Evans moves the bulk of his command from the Stone Bridge to Matthews’ Hill to block the Union flank march.
Although Johnston is apprehensive that the Union troops reported north of the Stone Bridge may be those of Patterson’s army arriving from the Shenandoah Valley, he continues with the plan to attack Centreville.
0930: Hunter’s division arrives at Sudley Ford. After a short delay the column crosses Bull Run and continues south. Instead of crossing at Poplar Ford, Heintzelman’s division follows Hunter’s division.
1030: The head of Hunter’s column, Col. Ambrose E. Burnside’s brigade, engages Evans’ command on Matthews’ Hill.
1100: As the firing increases on the Confederate left, Johnston and Beauregard ride toward Henry Hill.
Col. Andrew Porter’s brigade of Hunter’s division arrives on Matthews’ Hill, moving onto nearby Dogan Ridge.
Capt. Charles Griffin’s and Capt. James D. Ricketts’ batteries arrive on Dogan Ridge.
The brigades of Bee and Bartow (with Bee in command of both units) arrive on Henry Hill and shortly thereafter both brigades move to Matthews’ Hill to support Evans.
1130: Col. William T. Sherman’s and Col. Erasmus Keyes’ brigades of Tyler’s division cross Bull Run, just north of the Stone Bridge. Sherman continues toward Matthews’ Hill, Keyes, accompanied by Tyler, moves to Young’s Branch, east of the Stone house.

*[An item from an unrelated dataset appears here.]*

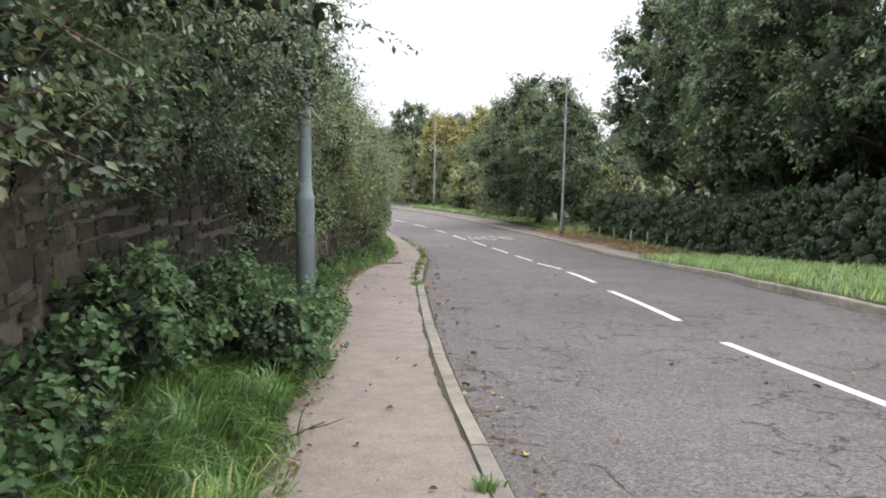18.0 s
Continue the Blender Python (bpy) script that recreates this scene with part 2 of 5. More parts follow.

Col. William B. Franklin’s and Col. Orlando B. Willcox’s brigades of Heintzelman’s division arrive on Matthews’ Hill. Col. Oliver O. Howard’s brigade is close behind.
Outflanked, Evans, Bee, and Bartow are forced to withdraw from Matthews’ Hill and fall back to Henry Hill.
The Hampton Legion arrives near the Robinson house on Henry Hill.
Hearing the increased firing coming from the left flank, Johnston scraps Beauregard’s attack plan and rides toward Henry Hill. Beauregard follows.
1200: Jackson’s brigade arrives on Henry Hill.
Johnston and Beauregard arrive on Henry Hill.
Jackson is slightly wounded.
1300: Keyes is ordered to attack Henry Hill near the Robinson house. He sends two of his four regiments forward, but they are driven back. Keyes’ entire brigade withdraws to the vicinity of the Stone Bridge.
1400: Griffin’s and Ricketts’ batteries move from Dogan Ridge to Henry
Hill. Griffin unlimbers north of the Henry house and Ricketts south of the house.
1430: Griffin moves two guns of his battery to the right of Ricketts, where the 33d Virginia Infantry captures the guns. The remainder of Griffin’s battery withdraws from Henry Hill.
The 14th Brooklyn recaptures Griffin’s two guns.
The 4th and 27th Virginia Infantries, with assistance from the 49th Virginia Infantry, 6th North Carolina Infantry, and two companies of the 2d Mississippi Infantry, capture Ricketts’ battery and Griffin’s two guns.
The 1st Michigan Infantry attempts and fails to recapture Ricketts’ guns.
The 11th Massachusetts Infantry recaptures Ricketts’ battery, and the 4th and 27th Virginia Infantries fall back to their former positions.
The 5th Virginia Infantry, Hampton Legion, 4th Alabama Infantry, and 7th Georgia Infantry recapture Ricketts’ guns. Bee is mortally wounded and Bartow is killed. Ricketts is wounded and captured. The 11th Massachusetts Infantry falls back to the Manassas-Sudley Road.
1500: Sherman’s brigade begins an attack against Henry Hill, and Howard’s brigade moves to Chinn Ridge.
The 13th New York Infantry skirmishes with the Hampton Legion around the Henry house.
The 2d Wisconsin Infantry unsuccessfully assaults Henry Hill.
The 79th New York Infantry unsuccessfully assaults Henry Hill. The regiment commander, Col. James Cameron, brother of the Secretary of War, is killed.
Sherman’s last regiment, the 69th New York Infantry, along with the 38th New York Infantry of Willcox’s brigade, assault Henry Hill and recapture Ricketts’ and Griffin’s guns. Col. Wade Hampton is severely wounded.
The 18th Virginia Infantry of Cocke’s brigade, along with remnants of several other Confederate units on Henry Hill, recaptures the Union guns.
Sherman’s and other Union units near Henry Hill withdraw to the Warrenton Turnpike.
1530: Two regiments of Howard’s brigade arrive on Chinn Ridge. Two other regiments remain in reserve near the Warrenton Turnpike.
1600: Col. Arnold Elzey’s and Col. Jubal A. Early’s brigades arrive on Chinn Ridge. General Smith briefly takes command of Elzey’s brigade but is wounded and Elzey resumes command.
Howard brings forward his other two regiments to Chinn Ridge.
With the assistance of 150 troopers of Col. J. E. B. Stuart’s cavalry, the brigades of Elzey and Early outflank Howard’s brigade and drive it back to the Warrenton Turnpike.
1700: Retreat of the Union Army begins.